Perhaps that’s a recipe I could try!

Now, okay. If we’re skinning cats, there’s not a lot of ways to skin this one, actually. We specifically chose lemonade for this experiment because it’s ubiquitous in North America and really easy. And the correlations feature wasn’t really helpful this time around for that exact reason (lack of distinguishing words). But look at this cool link map thingy!!

Voyant’s link map for Experiment II

Very helpful! You either squeeze, cut, juice, or halve your lemons—not all four (and two of those are only different out of semantics). Add several cups of water to a pitcher, and stir in (or add—again, semantics) at least a cup of sugar. Boom! There’s our lemonade recipe. This was so cool to synthesize!

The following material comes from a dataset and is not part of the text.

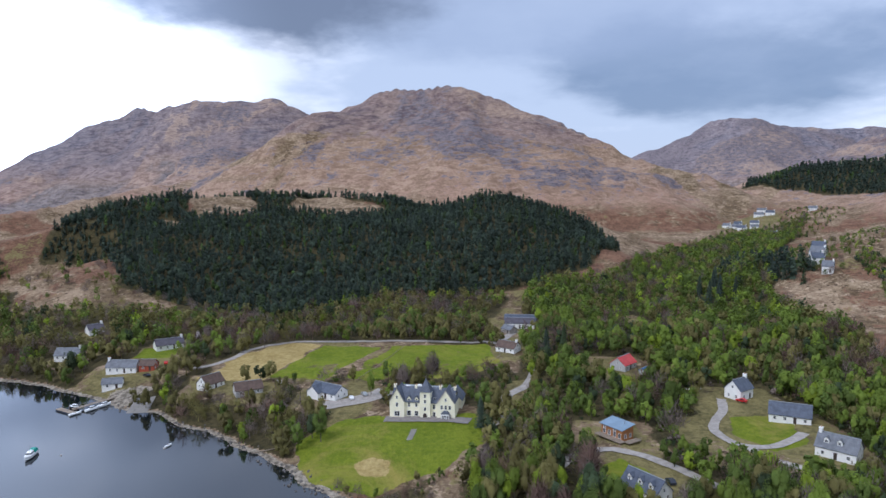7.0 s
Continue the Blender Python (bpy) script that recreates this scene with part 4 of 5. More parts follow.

At the end of this little project, I am still as annoyed with the inability to use demographics with text mining as I was before. This means that demographics for text mining for my purposes would have to be very carefully limited to control for individual linguistic variants. However, I also see the benefit in this tech; although, I definitely think it’d be better for either larger datasets or datasets that have a very controlled demographic (so that small numbers like 3 and 4 are actually statistically significant). Mostly, for now, it seems that the results just make me say “cool!”. I love the visual links a lot; it’s a really good example of graphics that are both informative and useful. I think it would be a fun side project to try and synthesize a true “All-American Man” using text mining like this. (Side note, that exact sentence reminds me that in my Computational Linguistics class in undergrad, for our final project about half the class teamed up and scraped our professor’s Twitter account and made a bot that wrote Tweets like he did. It actually wasn’t all that bad!)

I think this could potentially be valuable in future applications of my research, but again, I think I need to really narrow down the demographics and amount of data I feed Voyant. I’m going to keep working with this, and maybe also try Google Ngram Viewer.